* Begin Data to process *

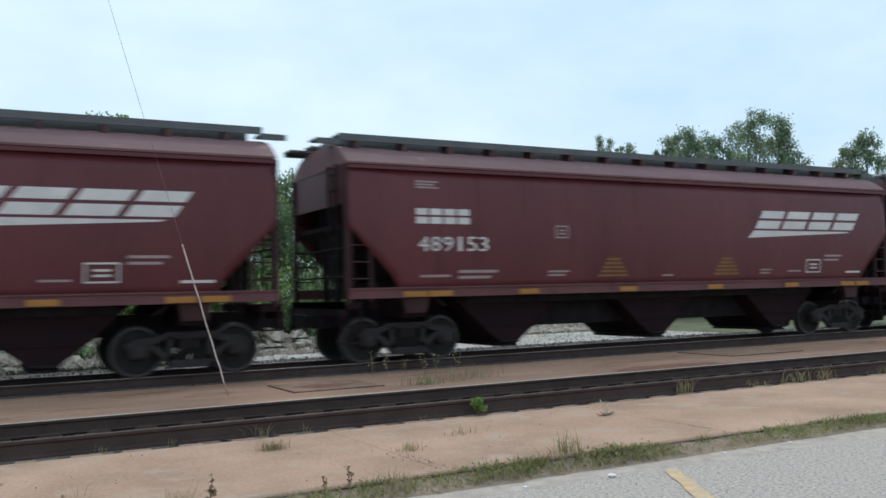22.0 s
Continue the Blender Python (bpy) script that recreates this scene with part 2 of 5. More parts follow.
def rod(bm, p, q, r, n=6):
    p, q = Vector(p), Vector(q)
    d = (q - p).normalized()
    u = d.orthogonal().normalized()
    w = d.cross(u)
    rings = []
    for c in (p, q):
        rings.append([bm.verts.new(c + (u * math.cos(k * math.tau / n) + w * math.sin(k * math.tau / n)) * r) for k in range(n)])
    for k in range(n):
        j = (k + 1) % n
        bm.faces.new((rings[0][k], rings[0][j], rings[1][j], rings[1][k]))
    bm.faces.new(rings[0][::-1])
    bm.faces.new(rings[1])


def tube(bm, pts, r, n=8):
    """One round bar through several points."""
    rings = []
    for k, p in enumerate(pts):
        d = (pts[min(k + 1, len(pts) - 1)] - pts[max(k - 1, 0)]).normalized()
        u = Vector((0, 1, 0))
        w = d.cross(u).normalized()
        rings.append([bm.verts.new(p + (u * math.cos(q * math.tau / n) + w * math.sin(q * math.tau / n)) * r) for q in range(n)])
    for a, b in zip(rings, rings[1:]):
        for q in range(n):
            j = (q + 1) % n
            bm.faces.new((a[q], a[j], b[j], b[q]))
    bm.faces.new(rings[0][::-1])
    bm.faces.new(rings[-1])


def lathe_y(bm, prof, cx=0.0, cz=0.0, n=24):
    """Rings (y, radius) about an axle that lies along y."""
    rings = []
    for y, r in prof:
        rings.append([bm.verts.new((cx + r * math.cos(k * math.tau / n), y, cz + r * math.sin(k * math.tau / n))) for k in range(n)])
    for a, b in zip(rings, rings[1:]):
        for k in range(n):
            j = (k + 1) % n
            bm.faces.new((a[k], a[j], b[j], b[k]))
    bm.faces.new(rings[0][::-1])
    bm.faces.new(rings[-1])


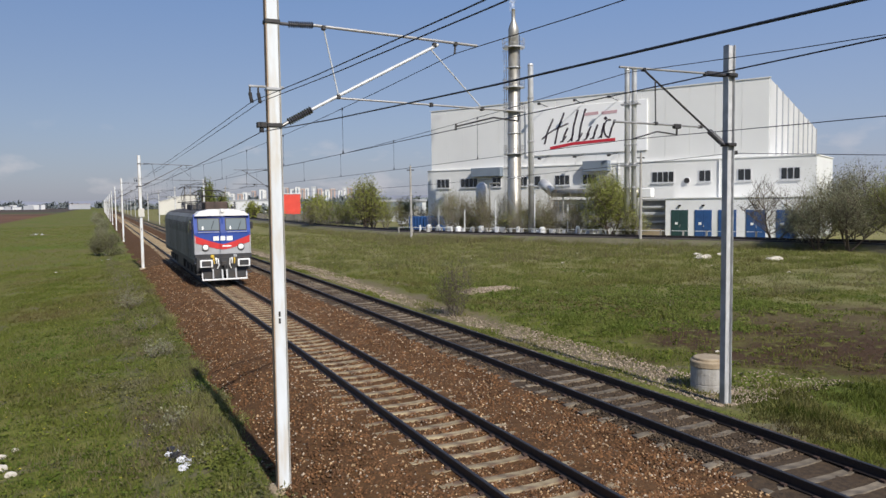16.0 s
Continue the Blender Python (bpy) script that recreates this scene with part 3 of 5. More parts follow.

* End Data to process *

Task to carry out.
In the lines above, find each one with "parts" and list it.

Correct output.
Continue the Blender Python (bpy) script that recreates this scene with part 2 of 5. More parts follow.
Continue the Blender Python (bpy) script that recreates this scene with part 3 of 5. More parts follow.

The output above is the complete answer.